(197bc) Expanding Bigsmiles for Automated Simulations and Machine Learning Representation of Polymeric Systems | AIChE

(197bc) Expanding Bigsmiles for Automated Simulations and Machine Learning Representation of Polymeric Systems

Authors 

Schneider, L. - Presenter, University of Chicago
de Pablo, J., University of Wisconsin-Madison
Olsen, B., Massachusetts Institute of Technology
BigSMILES is a line notation used to describe complex polymeric systems. However, it does not describe a single system, but rather a family of possible realizations. To address this limitation, we present a compatible expansion of the BigSMILES line notation that adds information to make it generative.

With the expanded BigSMILES, the information from the line notation is sufficient to generate a full polymer system from scratch, including molecular weight distributions, percentages of monomers, reactivity and affinity of the monomers, as well as specifications such as solvents and mixtures.

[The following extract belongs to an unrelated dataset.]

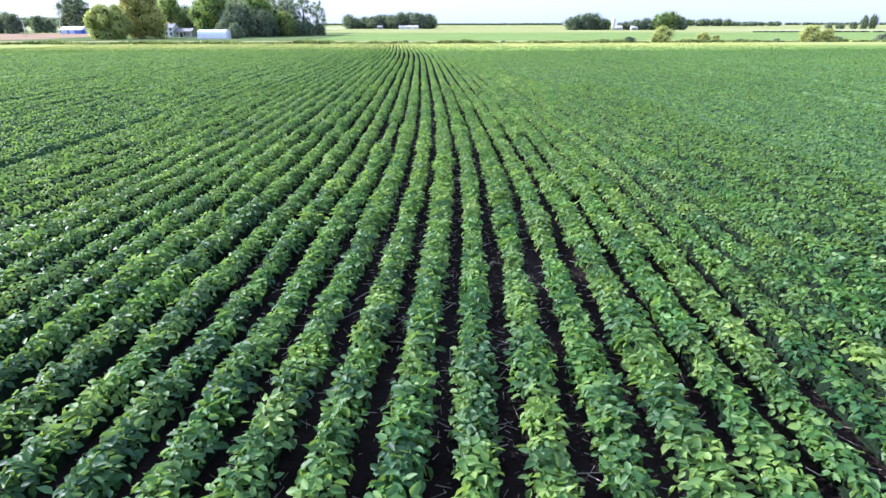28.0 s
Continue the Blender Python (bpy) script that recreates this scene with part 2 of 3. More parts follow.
def tube(path, radii, sides=7):
    """Vertices and faces of a tapered tube along points."""
    v, f = [], []
    for i, (c, r) in enumerate(zip(path, radii)):
        d = Vector(path[min(i + 1, len(path) - 1)]) - Vector(path[max(i - 1, 0)])
        q = d.to_track_quat("Z", "Y")
        v += [tuple(Vector(c) + q @ Vector((r * math.cos(a), r * math.sin(a), 0))) for a in (2 * math.pi * k / sides for k in range(sides))]
    for i in range(len(path) - 1):
        f += [(i * sides + k, i * sides + (k + 1) % sides, (i + 1) * sides + (k + 1) % sides, (i + 1) * sides + k) for k in range(sides)]
    f += [tuple(range(sides - 1, -1, -1)), tuple((len(path) - 1) * sides + k for k in range(sides))]
    return v, f


# ---- ground ----
LAND = ((-9000, 0), (350, 0), (366, 0.0), (400, -0.4), (480, -0.7), (540, 0.2), (600, 1.1), (960, 2.0), (1150, 3.3), (1300, 7.5), (2000, 12), (5000, 27), (9000, 27))


def land(y):
    return float(np.interp(y, [a for a, _ in LAND], [b for _, b in LAND]))


def sheet(name, mat, xs, ys, lift=0.0, edge=None):
    """A sheet over the land; edge(x, y) may bend its corners."""
    pts = [(edge(x, y) if edge else (x, y)) for y in ys for x in xs]
    v = [(x, y, land(y) + lift) for x, y in pts]
    w = len(xs)
    f = [(j * w + i, j * w + i + 1, (j + 1) * w + i + 1, (j + 1) * w + i) for j in range(len(ys) - 1) for i in range(w - 1)]
    return mesh_of(name, v, f, mat)


def far_edge(x):
    """Where the crop ends at the far side."""
    return 344 + 0.10 * max(-300, min(x, 300))


XS = [-7000, -2000, -700, -300, -100, 0, 100, 300, 700, 2000, 7000]
YS = [-7000, -1500, -300, -50, 0, 100, 200, 300, 350, 366, 400, 440, 480, 510, 540, 570, 600, 780, 960, 1050, 1150, 1225, 1300, 1600, 2000, 3000, 5000, 7000]
tagged(new("ground", sheet("ground", SOIL, XS, YS)), "dark brown bare soil between the crop rows", "ground", kind="structure")


def patch(name, mat, x0, x1, y0, y1, lift, label, slant=0.0):
    ys = sorted({y0, y1, *[y for y in YS if y0 < y < y1]})
    xs = [x0 + (x1 - x0) * i / 8 for i in range(9)]
    me = sheet(name, mat, xs, ys, lift, (lambda x, y: (x, y + slant * max(-300, min(x, 300)))))
    tagged(new(name, me), label, "field", kind="structure")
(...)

This enables the detailed atomistic generation of an ensemble of polymer molecules, providing a starting point for molecular dynamics simulations and the building of digital twins.

This expanded notation can also be used to generate initial conditions for high-throughput pipelines that analyze polymers using simulations and/or automated experimentation from a single line input prompt, combining completeness and human readability. Moreover, because the expanded BigSMILES describes exactly one ensemble of (random) polymer molecules, it is possible to determine the probability that a given molecule belongs to the described ensemble. This provides a starting point for training auto-encoders to represent these polymer ensembles for machine learning purposes, closing the loop between generating and quantifying molecules.

Overall, the expanded BigSMILES line notation provides a powerful tool for the design and analysis of polymeric systems, allowing for greater automation and efficiency in research and development.